**WHAT THE TASK REQUIRES**
Leave out the pictures and repeat the rest of the material exactly.

**SUPPLIED MATERIAL**
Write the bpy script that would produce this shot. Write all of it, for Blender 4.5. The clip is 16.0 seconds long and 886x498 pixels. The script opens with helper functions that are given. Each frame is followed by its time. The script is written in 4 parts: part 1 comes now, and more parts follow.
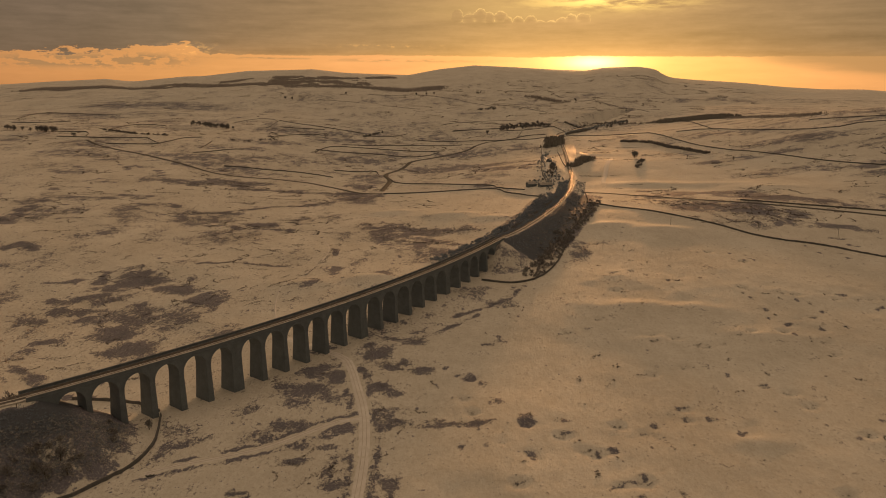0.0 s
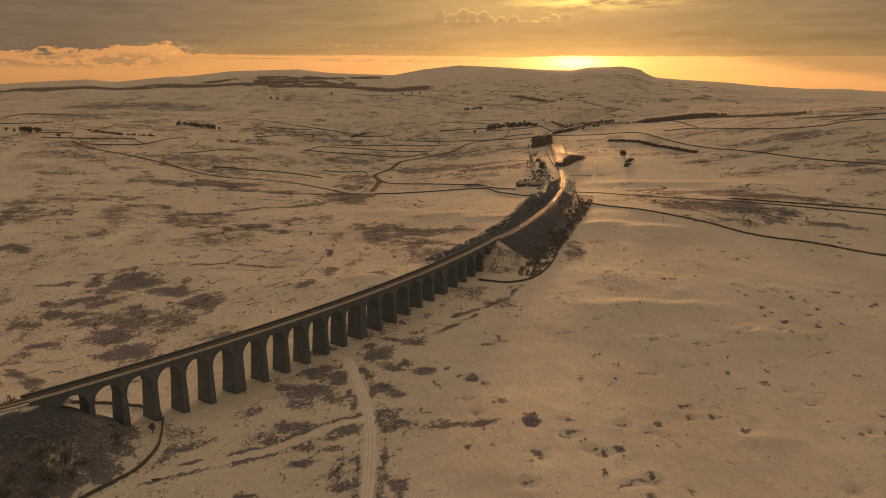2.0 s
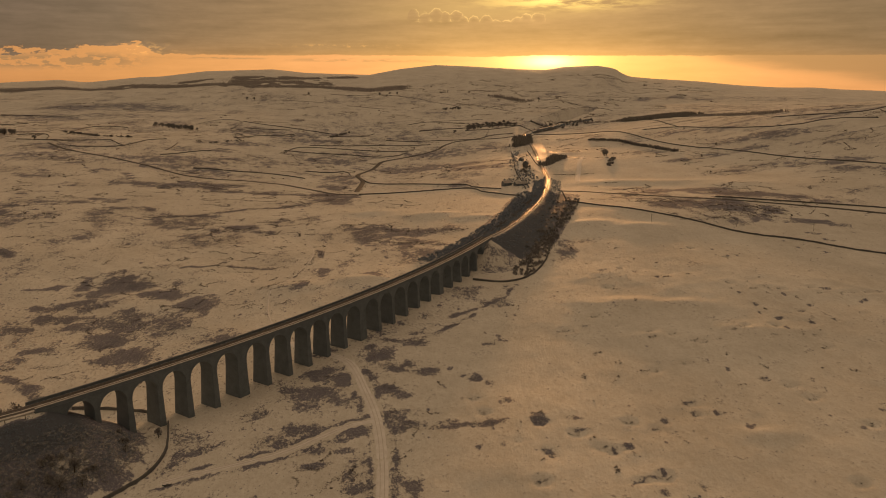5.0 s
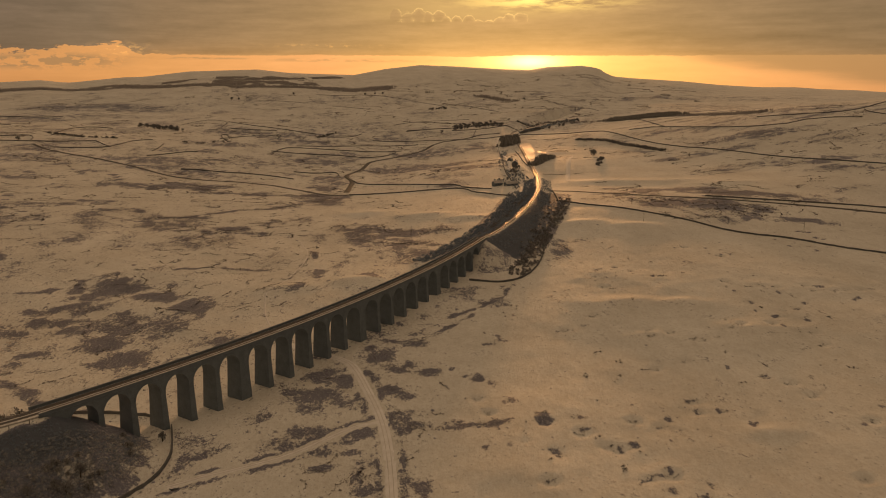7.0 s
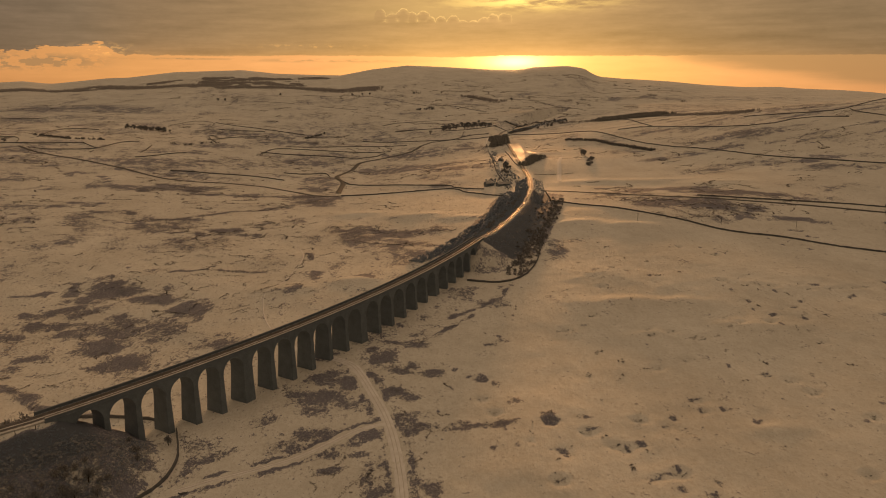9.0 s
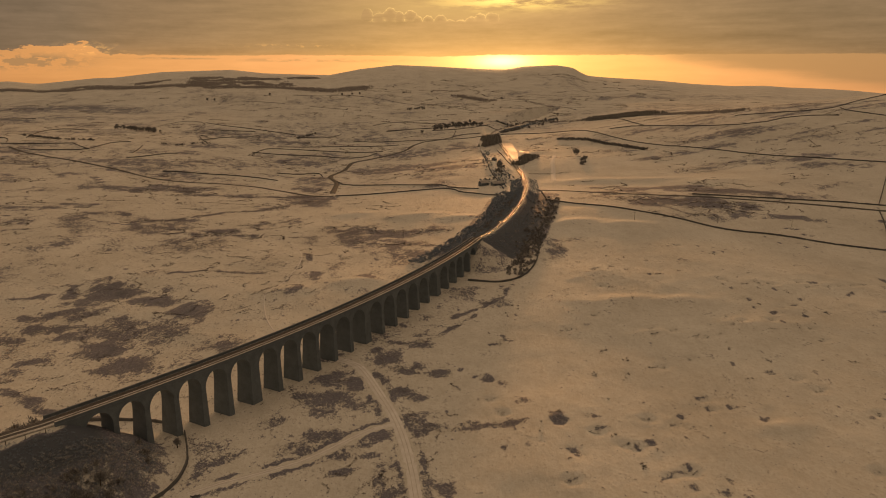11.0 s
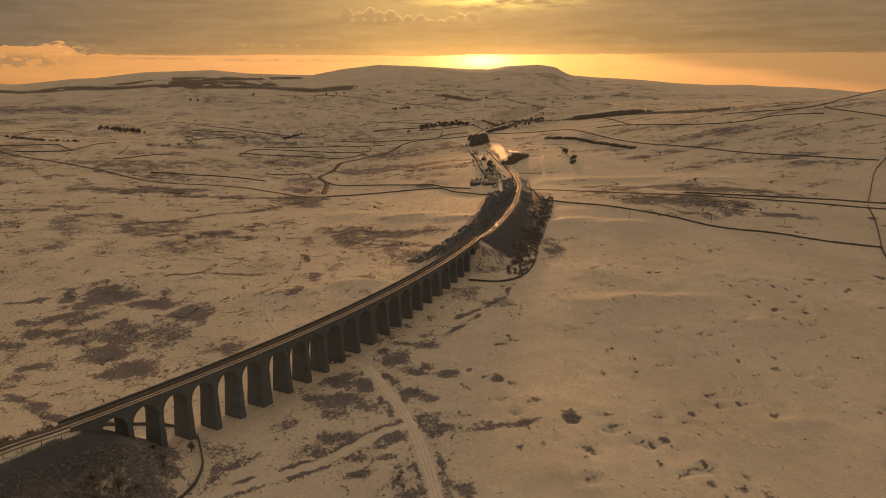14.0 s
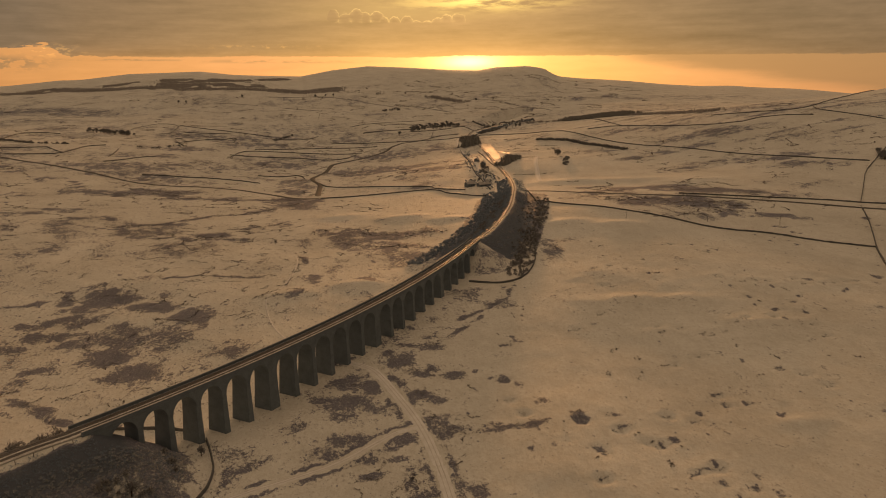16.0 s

**THE OUTPUT**
Write the bpy script that would produce this shot. Write all of it, for Blender 4.5. The clip is 16.0 seconds long and 886x498 pixels. The script opens with helper functions that are given. Each frame is followed by its time. The script is written in 4 parts: part 1 comes now, and more parts follow.
0.0 s
2.0 s
5.0 s
7.0 s
9.0 s
11.0 s
14.0 s
16.0 s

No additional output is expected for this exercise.